Everybody has a “Pressure group” except Landlords.
I would imagine the reason a pensioner with pension credit is not allowed to rent a property is more to do with affordability than being in receipt of benefits!
Yes, plus all the added and utterly unnecessary risks for the landlord in having the self-interested Local Authority involved in the tenancy, interfering now and then - at times very detrimentally indeed for the landlord - and generally screwing it up and making the poor landlord wish s/he never accepted thier otherwise perfectly respectable tenant.

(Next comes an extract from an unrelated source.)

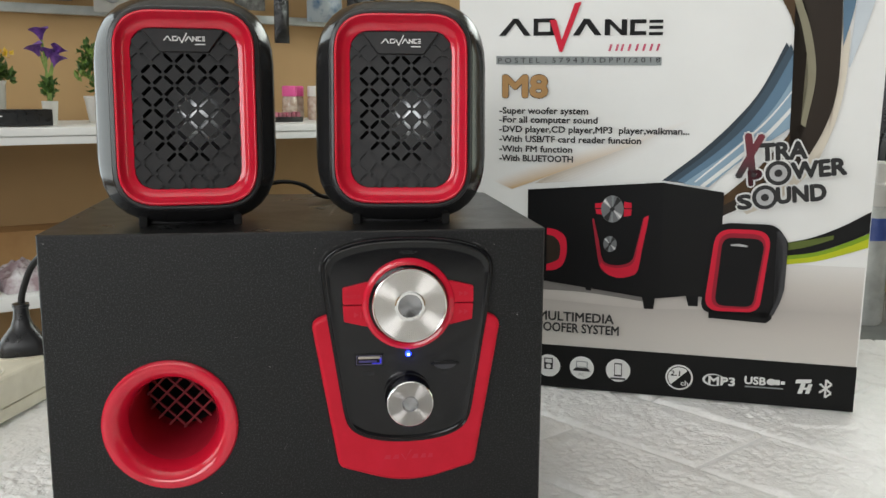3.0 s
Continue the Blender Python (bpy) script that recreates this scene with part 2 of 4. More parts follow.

Based on very bitter experience indeed I/we would ONLY consider accepting someone (maybe) on any sort of benefits IF they came with an outstanding, rock-solid, independent Guarantor AND the AST was appropriately modified to completely and properly cutout any potential involvement or intervention of the interfering L/A who - as you should know, are trying to use and abuse us as extra low cost, arms length social housing they can dump people into then keep them there with no, or minimal, rental increases, little or no chance of relocating if needed - unless forcing the poir landlord to evict them (a costly excercise for us and huge waste of time) just so technicslly they didn't become "voluntarily homeless" (the l/a does this just to save money as the new accommodation is usually slightly more expensive, plus they can postpone their paperwork admin at the landlord's expense)....

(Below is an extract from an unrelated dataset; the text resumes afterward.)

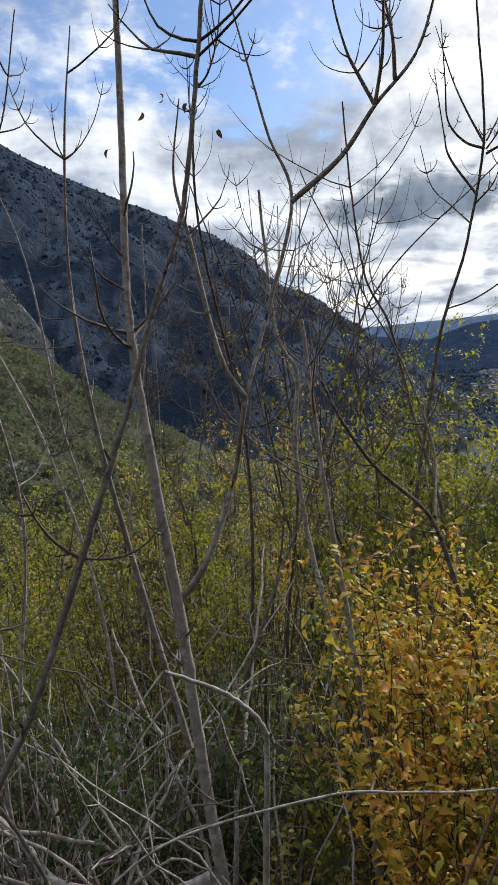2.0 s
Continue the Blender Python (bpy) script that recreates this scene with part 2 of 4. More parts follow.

Oh, and if anything goes wrong with their benefit claim, (even a year or two after it alledgedly happened) did you know the L/A might have the legal right to DEMAND you REPAY potentially months of rent to them earned long ago?!!! Even while just "investigating" and as a "precaution to protect public money"?!
Yes, it's true and has happened to us.
Anyone with both sense & knowledge of the risks & downside would be wise to stay well clear.
Older tenants do NOT need the disastrously misconceived, interfering & disruptive "rental reform act"....
What they actually need is a vibrant, well, run, dynamic PRS that attracts good quality landlords insentivised by supportive legislation, fair taxation, not unreasonable red tape, onnourous regulation or risk, and all the reassurances to INSENTIVISE them (rather than detter and drive them/us out) to INVEST in providing respectable well maintained accommodation at the right price and in the right locations to attract and retain them and keep them happy - and paying the rent.
Tenants - in all sectors and catagories, very much including older more long term tenants - would benefit even more than landlords from a well run, well governed, highly insentivised PRS..... our useless, utterly ignorant and incompetant government simply doesn't seem to understand this - or care if it does - and as a result everyone - ultimately tenants most of all (through loss of choice, becoming trapped and unable to move, and spiraling costs for worse quality accommoddation) will inevitably suffer..... while we largely innocent landlords are demonised, defamed and blamed for it all.
Humph. Rant over.... hardly anyone will read this, I know, and obviously nobody who could make a difference, but I feel better for having "published" so I can now be damned!